If the rules are impossible of application by the police, the result may be the sustaining of motions to suppress on Fourth Amendment grounds with some regularity, but this can hardly be taken as proof that the people are secure in their persons, houses, papers, and effects, against unreasonable searches and seizures. Rather, that security can only be realized if the police are acting under a set of rules which, in most instances, make it possible to reach a correct determination beforehand as to whether an invasion of privacy is justified in the interest of law enforcement. In short, we must resist the understandable temptation to be responsive to every relevant shading of every relevant variation of every relevant complexity lest we end up with a [F]ourth [AJmendment with all of the character and consistency of a Rorschach blot.
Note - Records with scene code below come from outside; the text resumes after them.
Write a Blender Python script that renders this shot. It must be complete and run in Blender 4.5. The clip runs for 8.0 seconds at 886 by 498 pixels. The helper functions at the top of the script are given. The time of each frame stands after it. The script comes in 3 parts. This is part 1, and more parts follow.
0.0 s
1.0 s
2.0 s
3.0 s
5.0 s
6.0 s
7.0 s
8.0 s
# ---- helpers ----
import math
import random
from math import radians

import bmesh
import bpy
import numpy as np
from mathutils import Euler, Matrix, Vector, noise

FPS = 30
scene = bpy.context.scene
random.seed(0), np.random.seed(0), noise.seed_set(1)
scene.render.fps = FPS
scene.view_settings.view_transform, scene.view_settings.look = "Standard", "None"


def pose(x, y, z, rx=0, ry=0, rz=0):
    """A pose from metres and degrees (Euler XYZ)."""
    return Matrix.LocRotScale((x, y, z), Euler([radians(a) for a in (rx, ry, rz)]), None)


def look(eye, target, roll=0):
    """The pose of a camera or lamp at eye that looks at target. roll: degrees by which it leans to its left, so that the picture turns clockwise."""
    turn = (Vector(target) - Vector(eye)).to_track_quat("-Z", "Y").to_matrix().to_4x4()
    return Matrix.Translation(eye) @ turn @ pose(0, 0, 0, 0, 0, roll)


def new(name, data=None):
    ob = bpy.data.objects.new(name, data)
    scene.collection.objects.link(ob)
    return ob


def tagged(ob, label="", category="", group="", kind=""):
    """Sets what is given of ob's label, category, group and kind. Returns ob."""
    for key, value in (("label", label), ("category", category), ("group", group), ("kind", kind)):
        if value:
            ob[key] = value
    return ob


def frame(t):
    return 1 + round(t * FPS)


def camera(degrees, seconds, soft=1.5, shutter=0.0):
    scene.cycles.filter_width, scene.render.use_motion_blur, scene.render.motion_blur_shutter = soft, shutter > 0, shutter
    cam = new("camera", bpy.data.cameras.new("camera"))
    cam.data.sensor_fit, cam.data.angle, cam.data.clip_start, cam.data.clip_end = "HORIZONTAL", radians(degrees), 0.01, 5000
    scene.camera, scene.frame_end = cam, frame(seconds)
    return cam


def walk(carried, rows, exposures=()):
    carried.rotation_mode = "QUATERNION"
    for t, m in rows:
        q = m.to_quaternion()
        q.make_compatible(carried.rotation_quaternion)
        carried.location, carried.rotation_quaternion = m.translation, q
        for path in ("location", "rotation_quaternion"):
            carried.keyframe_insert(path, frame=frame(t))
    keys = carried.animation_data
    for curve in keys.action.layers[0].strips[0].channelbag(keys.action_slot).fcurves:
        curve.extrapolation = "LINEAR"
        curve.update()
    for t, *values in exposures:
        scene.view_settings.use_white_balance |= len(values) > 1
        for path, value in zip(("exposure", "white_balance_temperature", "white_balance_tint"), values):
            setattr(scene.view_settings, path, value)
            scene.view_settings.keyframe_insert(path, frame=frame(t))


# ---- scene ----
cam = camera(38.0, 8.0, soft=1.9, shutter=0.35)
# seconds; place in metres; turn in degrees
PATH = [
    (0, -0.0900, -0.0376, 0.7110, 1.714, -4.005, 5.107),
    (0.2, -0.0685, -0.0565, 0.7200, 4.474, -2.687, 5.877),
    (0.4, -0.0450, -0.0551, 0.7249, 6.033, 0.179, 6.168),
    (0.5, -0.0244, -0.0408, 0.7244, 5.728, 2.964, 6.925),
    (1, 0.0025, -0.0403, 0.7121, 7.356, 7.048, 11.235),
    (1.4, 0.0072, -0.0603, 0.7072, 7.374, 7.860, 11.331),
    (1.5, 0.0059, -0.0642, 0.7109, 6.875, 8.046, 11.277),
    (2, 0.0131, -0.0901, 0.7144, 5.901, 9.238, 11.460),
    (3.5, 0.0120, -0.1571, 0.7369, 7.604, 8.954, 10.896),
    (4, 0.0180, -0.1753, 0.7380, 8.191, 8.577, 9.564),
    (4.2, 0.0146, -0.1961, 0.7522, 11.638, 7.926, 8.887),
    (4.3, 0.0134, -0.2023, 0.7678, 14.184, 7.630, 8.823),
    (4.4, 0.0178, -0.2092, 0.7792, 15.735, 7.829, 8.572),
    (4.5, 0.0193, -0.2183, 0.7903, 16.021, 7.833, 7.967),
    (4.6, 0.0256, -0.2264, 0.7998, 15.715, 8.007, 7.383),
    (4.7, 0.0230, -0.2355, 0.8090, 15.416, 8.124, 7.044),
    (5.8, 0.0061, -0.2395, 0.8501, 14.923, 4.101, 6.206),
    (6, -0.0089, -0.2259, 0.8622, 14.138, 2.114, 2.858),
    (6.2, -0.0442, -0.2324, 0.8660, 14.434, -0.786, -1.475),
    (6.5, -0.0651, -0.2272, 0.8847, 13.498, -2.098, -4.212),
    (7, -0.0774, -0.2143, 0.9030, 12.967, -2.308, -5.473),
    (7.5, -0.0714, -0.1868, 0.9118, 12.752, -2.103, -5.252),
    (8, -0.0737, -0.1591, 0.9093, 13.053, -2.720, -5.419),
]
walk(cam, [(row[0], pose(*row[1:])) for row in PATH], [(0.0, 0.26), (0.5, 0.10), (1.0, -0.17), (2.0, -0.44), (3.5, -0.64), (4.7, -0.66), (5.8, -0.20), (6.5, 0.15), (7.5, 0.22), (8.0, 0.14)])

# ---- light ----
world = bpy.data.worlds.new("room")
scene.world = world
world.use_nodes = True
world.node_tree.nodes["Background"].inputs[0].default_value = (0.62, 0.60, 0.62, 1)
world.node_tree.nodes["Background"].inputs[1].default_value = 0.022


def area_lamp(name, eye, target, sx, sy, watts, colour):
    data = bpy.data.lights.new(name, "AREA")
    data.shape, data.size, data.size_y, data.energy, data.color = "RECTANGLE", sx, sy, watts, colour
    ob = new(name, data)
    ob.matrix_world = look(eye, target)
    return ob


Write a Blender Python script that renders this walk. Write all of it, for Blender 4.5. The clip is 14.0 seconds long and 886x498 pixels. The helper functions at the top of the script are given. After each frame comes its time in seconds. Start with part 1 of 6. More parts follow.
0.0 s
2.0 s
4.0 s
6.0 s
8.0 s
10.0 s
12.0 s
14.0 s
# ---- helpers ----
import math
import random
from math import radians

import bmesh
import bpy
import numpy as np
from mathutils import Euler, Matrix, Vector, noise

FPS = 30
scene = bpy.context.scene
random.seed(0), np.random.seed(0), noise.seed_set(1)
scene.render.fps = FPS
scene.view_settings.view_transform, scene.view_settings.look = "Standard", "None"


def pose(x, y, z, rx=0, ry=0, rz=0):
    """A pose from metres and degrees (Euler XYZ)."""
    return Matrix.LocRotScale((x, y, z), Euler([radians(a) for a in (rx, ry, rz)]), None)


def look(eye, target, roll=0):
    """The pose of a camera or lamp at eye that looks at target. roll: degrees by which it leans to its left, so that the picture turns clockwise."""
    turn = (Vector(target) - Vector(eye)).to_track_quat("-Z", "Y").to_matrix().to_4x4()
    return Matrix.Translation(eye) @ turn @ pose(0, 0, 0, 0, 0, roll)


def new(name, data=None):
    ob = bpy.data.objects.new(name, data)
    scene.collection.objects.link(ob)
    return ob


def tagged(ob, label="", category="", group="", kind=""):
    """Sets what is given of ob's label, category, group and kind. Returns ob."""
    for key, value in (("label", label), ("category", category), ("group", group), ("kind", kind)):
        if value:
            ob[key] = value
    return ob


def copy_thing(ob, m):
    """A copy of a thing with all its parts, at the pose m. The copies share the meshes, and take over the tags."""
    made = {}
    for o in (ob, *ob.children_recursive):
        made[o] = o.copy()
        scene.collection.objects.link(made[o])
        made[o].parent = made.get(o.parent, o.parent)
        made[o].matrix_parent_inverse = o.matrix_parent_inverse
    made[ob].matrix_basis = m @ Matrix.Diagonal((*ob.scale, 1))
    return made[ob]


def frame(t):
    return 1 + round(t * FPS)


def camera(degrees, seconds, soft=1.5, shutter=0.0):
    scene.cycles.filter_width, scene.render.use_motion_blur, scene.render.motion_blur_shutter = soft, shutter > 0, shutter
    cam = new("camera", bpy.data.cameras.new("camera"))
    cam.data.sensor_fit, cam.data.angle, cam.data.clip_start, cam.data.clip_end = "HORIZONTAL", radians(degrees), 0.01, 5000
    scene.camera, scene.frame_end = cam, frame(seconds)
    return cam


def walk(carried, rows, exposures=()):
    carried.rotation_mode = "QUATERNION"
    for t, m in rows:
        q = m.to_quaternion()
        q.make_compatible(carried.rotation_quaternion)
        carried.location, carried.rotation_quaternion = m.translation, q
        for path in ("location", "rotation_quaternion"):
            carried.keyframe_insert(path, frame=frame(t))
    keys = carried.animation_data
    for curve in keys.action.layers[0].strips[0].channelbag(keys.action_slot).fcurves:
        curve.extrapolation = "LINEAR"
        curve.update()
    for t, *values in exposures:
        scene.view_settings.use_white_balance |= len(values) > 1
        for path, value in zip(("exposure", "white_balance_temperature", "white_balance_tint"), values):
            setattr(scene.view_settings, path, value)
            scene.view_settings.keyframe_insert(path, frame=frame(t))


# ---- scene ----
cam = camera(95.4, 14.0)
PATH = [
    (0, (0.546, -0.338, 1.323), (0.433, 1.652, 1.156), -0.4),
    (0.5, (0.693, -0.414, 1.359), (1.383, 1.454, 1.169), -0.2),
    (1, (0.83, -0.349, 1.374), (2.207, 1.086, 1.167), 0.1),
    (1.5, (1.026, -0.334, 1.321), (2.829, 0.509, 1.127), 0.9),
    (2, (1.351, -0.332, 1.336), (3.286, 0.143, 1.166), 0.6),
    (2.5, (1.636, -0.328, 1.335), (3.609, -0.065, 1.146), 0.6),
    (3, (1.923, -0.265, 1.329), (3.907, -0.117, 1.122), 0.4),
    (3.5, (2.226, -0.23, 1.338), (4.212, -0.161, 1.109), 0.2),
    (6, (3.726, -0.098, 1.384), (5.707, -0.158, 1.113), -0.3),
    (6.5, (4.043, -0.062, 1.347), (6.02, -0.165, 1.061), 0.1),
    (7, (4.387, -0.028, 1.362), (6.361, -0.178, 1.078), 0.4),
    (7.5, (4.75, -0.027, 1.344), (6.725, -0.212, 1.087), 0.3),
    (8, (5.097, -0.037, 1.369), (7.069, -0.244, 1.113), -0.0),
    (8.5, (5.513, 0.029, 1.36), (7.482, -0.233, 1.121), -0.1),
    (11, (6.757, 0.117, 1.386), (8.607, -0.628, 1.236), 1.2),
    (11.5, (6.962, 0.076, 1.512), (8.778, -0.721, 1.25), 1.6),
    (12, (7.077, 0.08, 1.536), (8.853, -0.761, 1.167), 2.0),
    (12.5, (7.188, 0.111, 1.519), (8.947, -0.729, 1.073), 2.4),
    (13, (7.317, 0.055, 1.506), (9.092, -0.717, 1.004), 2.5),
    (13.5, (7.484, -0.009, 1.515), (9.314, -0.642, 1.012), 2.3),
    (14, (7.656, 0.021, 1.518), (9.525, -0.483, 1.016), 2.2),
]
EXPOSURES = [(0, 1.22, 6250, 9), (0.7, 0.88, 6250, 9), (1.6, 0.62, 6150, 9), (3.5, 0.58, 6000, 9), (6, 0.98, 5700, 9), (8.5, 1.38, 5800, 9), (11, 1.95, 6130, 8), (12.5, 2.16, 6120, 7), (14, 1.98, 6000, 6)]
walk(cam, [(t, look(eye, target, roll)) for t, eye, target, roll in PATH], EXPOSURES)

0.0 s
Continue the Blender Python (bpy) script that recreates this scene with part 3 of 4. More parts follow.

2 W. LaFave, Search and Seizure § 5.2(c), at 448-49 (2d ed. 1987) (footnotes and internal quotations omitted). The rule announced by the majority today falls into precisely the trap Professor LaFave outlines. No one, be it the trial courts, law-enforcement officers, or the citizens of this state will consistently be able “to reach a correct determination beforehand as to whether an invasion of privacy is justified” under similar circumstances. Id. I do not think we administer justice with such an approach, and we hardly guarantee to “the people” that they will be secure in “their persons, houses, papers, and effects, against unreasonable searches and seizures.” Id. (quotations omitted).
¶ 64. I would reverse and remand, but on a much narrower rationale, fully consistent with the precedents from this Court and courts in other jurisdictions, thus giving better guidance to trial courts, ordinary citizens, and law enforcement. Thus, although I concur that the helicopter observation violated defendant’s rights, I cannot approve of the majority’s mode of constitutional analysis or of the remedy it imposes.
Although the majority does not mention the issue explicitly, I would leave to another day the issue of enhanced observation by binoculars or more advanced technology. See State v. Rogers, 161 Vt. 236, 245-46, 638 A.2d 569, 574-75 (1993) (leaving open the question of whether observation of the curtilage from a lawful vantage point is a search if aided by binoculars or technology).